2007-05-07 17:47:41

by Josef Sipek

[permalink] [raw]
Subject: Re: 2.6.22 -mm merge plans

On Mon, Apr 30, 2007 at 04:20:07PM -0700, Andrew Morton wrote:
...
> git-unionfs.patch
>
> Does this have a future?

Yes! There are many active users who use our unioning functionality.

Namespace unification consists of several major parts:

1) Duplicate elimination: This can be handled in the VFS. However, it would
clutter up the VFS code with a lot of wrappers around key VFS functions
to select the appropriate dentry/inode/etc. object from the underlying
branch. (You also need to provide efficient and sane readdir/seekdir
semantics which we do with our "On Disk Format" support.)

2) Copyup: Having a unified namespace by itself isn't enough. You also need
copy-on-write functionality when the source file is on a read-only
branch. This makes unioning much more useful and is one of the main
attractions to unionfs users.

3) Whiteouts: Whiteouts are a key unioning construct. As it was pointed out
at OLS 2006, they are a properly of the union and _NOT_ a branch.
Therefore, they should not be stored persistently on a branch but rather
in some "external" storage.

4) You also need unique and *persistent* inode numbers for network f/s
exports and other unix tools.

5) You need to provide dynamic branch management functionality: adding,
removing, and changing the mode of branches in an existing union.

We have considerable experience in unioning file systems for years now; we
are currently working on the third generation of the code. All of the above
features, and more, are USED by users, and are NEEDED by users.

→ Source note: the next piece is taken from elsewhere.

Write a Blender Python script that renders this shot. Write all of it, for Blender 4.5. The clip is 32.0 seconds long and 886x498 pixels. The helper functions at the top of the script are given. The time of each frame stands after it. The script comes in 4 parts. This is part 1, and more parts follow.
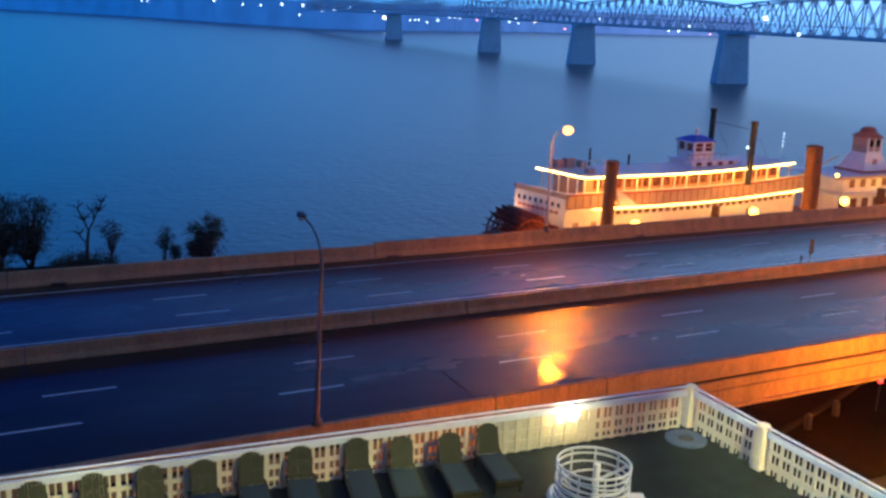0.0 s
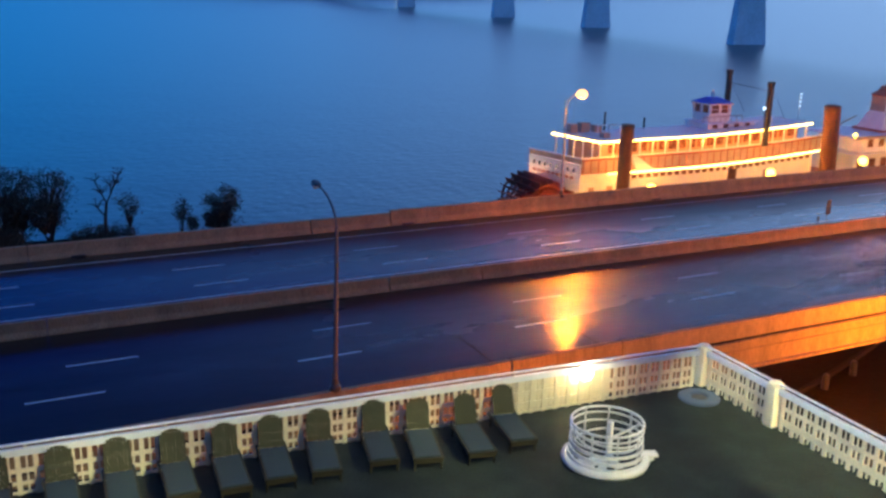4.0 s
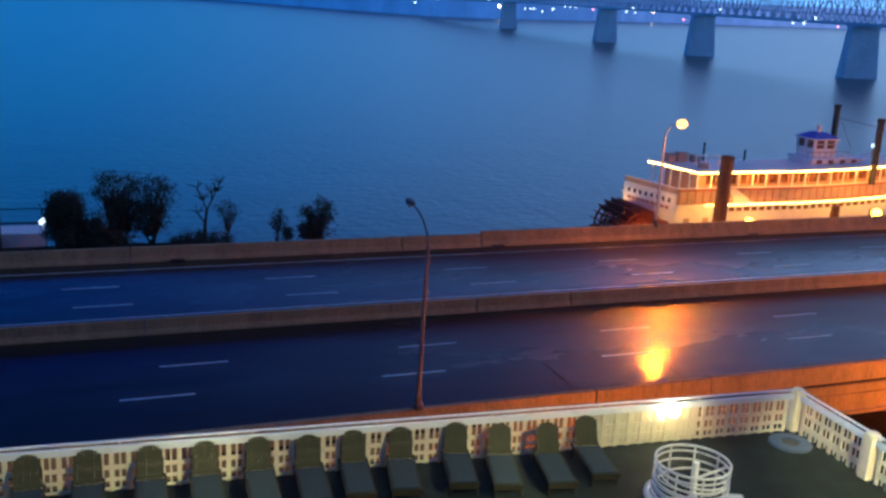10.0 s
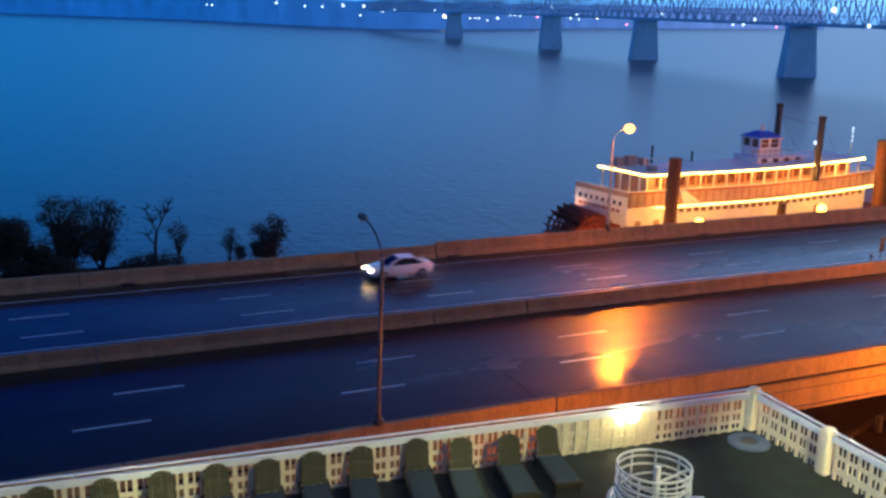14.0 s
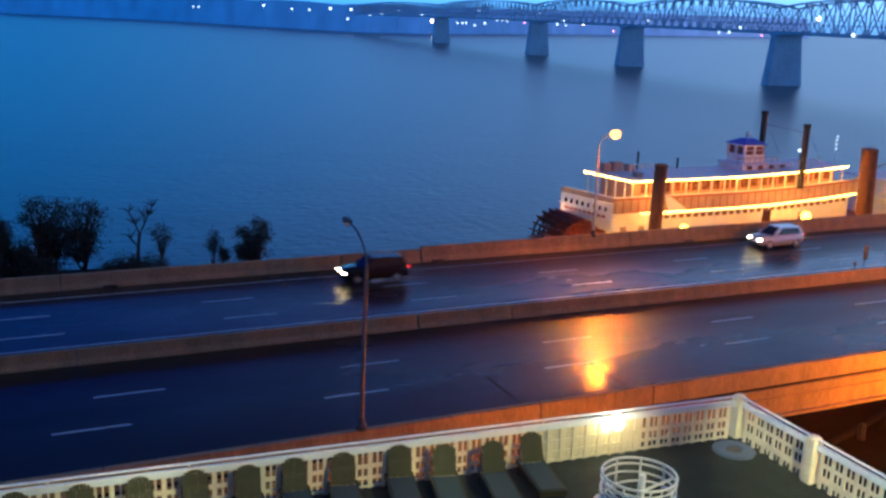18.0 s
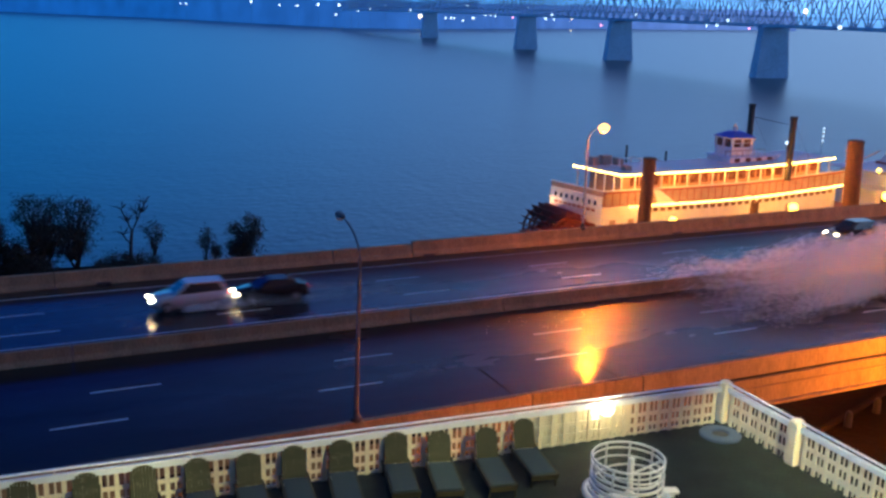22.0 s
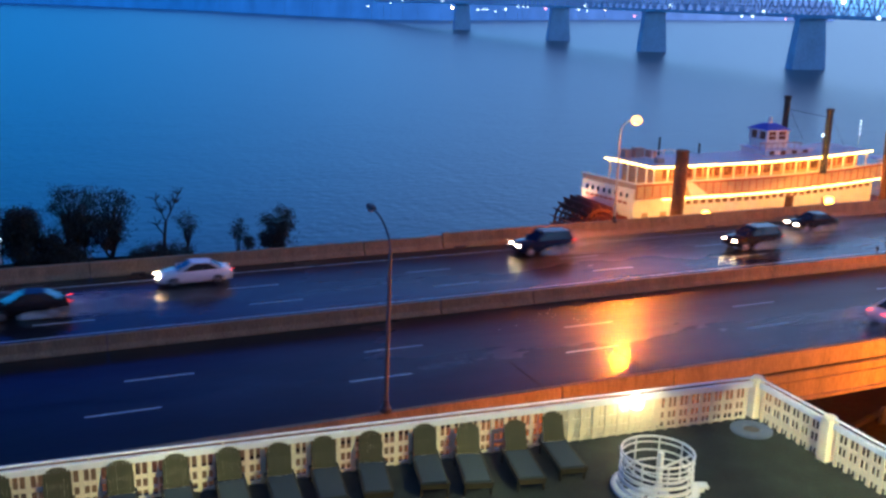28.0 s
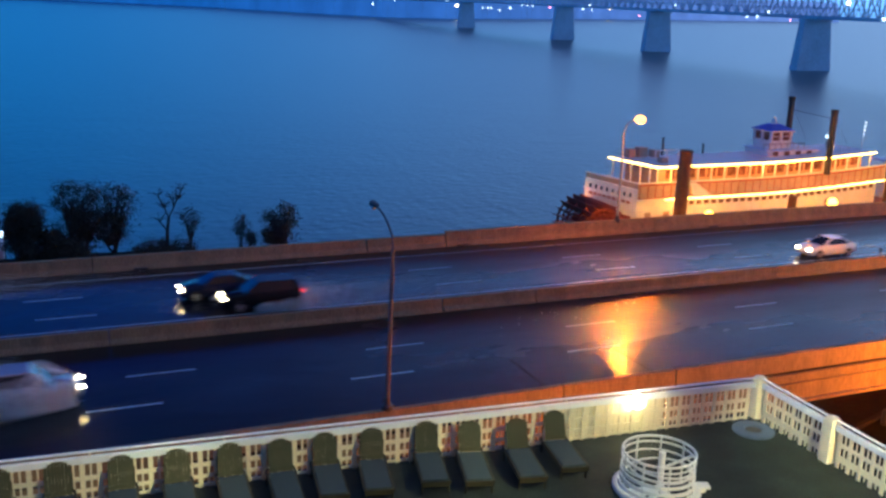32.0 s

We believe the right approach is the one we've taken, and is the least
intrusive: a standalone (stackable) file system that doesn't clutter the
VFS, with some small and gradual changes to the VFS to support stacking. As
you may have noticed, we have been successfully submitting VFS patches to
make the VFS more stacking friendly (not just to Unionfs, but also to
eCryptfs which has been in since 2.6.19).

The older Union mounts, alas, try to put all that functionality into the
VFS. We recognize that some people think that union mounts at the VFS level
is the "elegant" approach, but we hope people will listen to us and learn
from our experience: unioning may seem simple in principle, but it is
difficult in practice. (See http://unionfs.fileystems.org/ for a lot more
info.) So we don't think that is a viable long term approach to have all of
the unioning functionality in the VFS for two main reasons:

(1) If you want users to use a VFS-level unioning functionality ala
union-mounts, then you're going to have to implement *all* of the
features we have implemented; the VFS clutter and complexity that will
result will be very considerable, and we just don't think that it'd
happen.

(2) Some may suggest to have a lightweight union mounts that only offers a
subset of the functionality that's suitable for placing in the VFS. In
that case, most unionfs users simply won't use it. You'd need union
mounts to provide ALL of the functionality that we have TODAY, if you
want users to it.

As far as we can see the remaining stumbling block right now is cache
coherency between the layers. Whether you provide unioning as a stackable
f/s or shoved into the VFS, coherency will have to be addressed. In our
upcoming paper and talk at OLS'07, we plan to bring up and discuss several
ideas we've explored already on how to resolve this incoherency. Our ideas
range from complex graph-based pointer management between objects of all
sorts, to simple timestamp-based VFS hooks. (We've been experimenting with
several approaches and so far we're leaning toward the simple timestamp
based on, again in the interest of keeping the VFS changes simple. We hope
to have more results to report by OLS time.)

Josef "Jeff" Sipek, on behalf of the Unionfs team.